Observación y comprensión
Una obra que pasó injustamente desapercibida por el festival, quizás por culpa de su agradable levedad, fue Sniegs (Laila Pakalnina, 2012), un mediometraje que retrata una de las facetas más insólitas de la sociedad letona: su pasión por el esquí, a pesar de ser un país completamente plano (su punto más elevado es la colina Gaizina, que apenas pasa de los 300 metros). En esta geografía, los letones construyen sus propias colinas para después explotarlas como pistas de esquí durante la temporada invernal. La cineasta Laila Pakalnina describe este proceso mediante un montaje virtuoso, mucho humor, y una banda sonora que sirve de comentario irónico, surreal o directamente perverso a las imágenes. Esta técnica es muy parecida a la que ya había empleado en Pa Rubika Celu (Laila Pakalnina, 2010), pero esta vez el tema da mucho más juego: Sniegs funciona entonces como una metáfora desconcertante de un país en donde el deseo es el motor principal de su inconsciente colectivo e incluso de su propia economía doméstica.

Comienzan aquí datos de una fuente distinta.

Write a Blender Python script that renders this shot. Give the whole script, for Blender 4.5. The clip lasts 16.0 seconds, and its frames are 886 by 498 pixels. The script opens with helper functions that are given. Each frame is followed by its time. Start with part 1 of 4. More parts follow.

Frente a esta exhibición de creatividad, el documental más clásico del festival fue sin duda A la sombra de la cruz (Alessandro Pugno, 2012), un título que describe el funcionamiento interno de la abadía del Valle de los Caídos sin salirse nunca de la ortodoxia observacional: su director, el italiano Alessandro Pugno, espera pacientemente a que sean los propios monjes los que delaten la mentalidad nacional-católica de su institución, sobre todo en aquellas escenas en las que adoctrinan descaradamente a los alumnos de su escuela. Las convenciones observacionales también están en la base de The Island of St. Matthews (Kevin J. Everson, 2013), una película que también recurre puntualmente la estrategias participativas y performativas para abordar el recuerdo de una inundación en una pequeña comunidad de Mississippi. Su director apuesta claramente por el ritmo geológico y las imágenes-fetiche, como la de un escultórico esquiador acuático, pero el resultado está lejos de provocar la misma fascinación que los mejores trabajos de James Benning o Chantal Akerman.
Las últimas líneas de esta crónica van a ser para Hoof, Tooth & Claw (Adam Gutch & Chu-Li Shewring, 2011), un cortometraje sobre la relación de una anciana galesa con los animales de su granja en donde nunca queda claro quien cuida de quien: el mal estado del ganado fuerza su sacrificio, privando a la anciana de su único motivo para seguir viviendo. La relación de la cámara con los sujetos filmados, ya sean humanos o animales, intenta reproducir la complicidad que se vivía en esa granja, dejando la verdadera tragedia fuera de campo. Y en ese lugar, por desgracia, se van a tener que quedar nuestros comentarios sobre las tres películas a concurso que, por motivos de agenda, no llegamos a ver: Handful of Dust (Hope Tucker, 2012), un epílogo a la saga The Obituary Project; Alam Laysa Lana (Mahdi Fleifel, 2012), el título ganador del Premio del Público; y Vers Madrid (The Burning Bright) (Sylvain George, 2012), un retrato de la efervescencia política del Movimiento 15-M. En otra vida, en otra pantalla, veremos estas tres obras que, sin duda, deben estar a la altura de un festival que claramente merece sobrevivir a la extinción de su especie.